Aim: Copy down all of the data underneath, exactly as shown.

Material provided:

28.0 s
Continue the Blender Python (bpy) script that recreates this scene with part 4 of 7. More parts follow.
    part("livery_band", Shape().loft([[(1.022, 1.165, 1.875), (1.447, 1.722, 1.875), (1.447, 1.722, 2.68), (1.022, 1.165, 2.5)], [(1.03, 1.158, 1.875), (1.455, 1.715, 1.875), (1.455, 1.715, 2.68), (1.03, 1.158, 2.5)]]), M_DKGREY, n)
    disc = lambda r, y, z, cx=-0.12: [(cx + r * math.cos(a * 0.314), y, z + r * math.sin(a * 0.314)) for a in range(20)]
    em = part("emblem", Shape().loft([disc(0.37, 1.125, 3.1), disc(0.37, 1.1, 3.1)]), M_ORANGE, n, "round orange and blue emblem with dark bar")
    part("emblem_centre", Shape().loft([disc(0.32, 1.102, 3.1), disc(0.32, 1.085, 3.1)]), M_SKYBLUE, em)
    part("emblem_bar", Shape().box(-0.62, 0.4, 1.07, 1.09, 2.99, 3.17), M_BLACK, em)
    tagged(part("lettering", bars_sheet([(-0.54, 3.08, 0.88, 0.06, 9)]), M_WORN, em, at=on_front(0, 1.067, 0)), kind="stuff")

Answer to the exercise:
28.0 s
Continue the Blender Python (bpy) script that recreates this scene with part 4 of 7. More parts follow.
    part("livery_band", Shape().loft([[(1.022, 1.165, 1.875), (1.447, 1.722, 1.875), (1.447, 1.722, 2.68), (1.022, 1.165, 2.5)], [(1.03, 1.158, 1.875), (1.455, 1.715, 1.875), (1.455, 1.715, 2.68), (1.03, 1.158, 2.5)]]), M_DKGREY, n)
    disc = lambda r, y, z, cx=-0.12: [(cx + r * math.cos(a * 0.314), y, z + r * math.sin(a * 0.314)) for a in range(20)]
    em = part("emblem", Shape().loft([disc(0.37, 1.125, 3.1), disc(0.37, 1.1, 3.1)]), M_ORANGE, n, "round orange and blue emblem with dark bar")
    part("emblem_centre", Shape().loft([disc(0.32, 1.102, 3.1), disc(0.32, 1.085, 3.1)]), M_SKYBLUE, em)
    part("emblem_bar", Shape().box(-0.62, 0.4, 1.07, 1.09, 2.99, 3.17), M_BLACK, em)
    tagged(part("lettering", bars_sheet([(-0.54, 3.08, 0.88, 0.06, 9)]), M_WORN, em, at=on_front(0, 1.067, 0)), kind="stuff")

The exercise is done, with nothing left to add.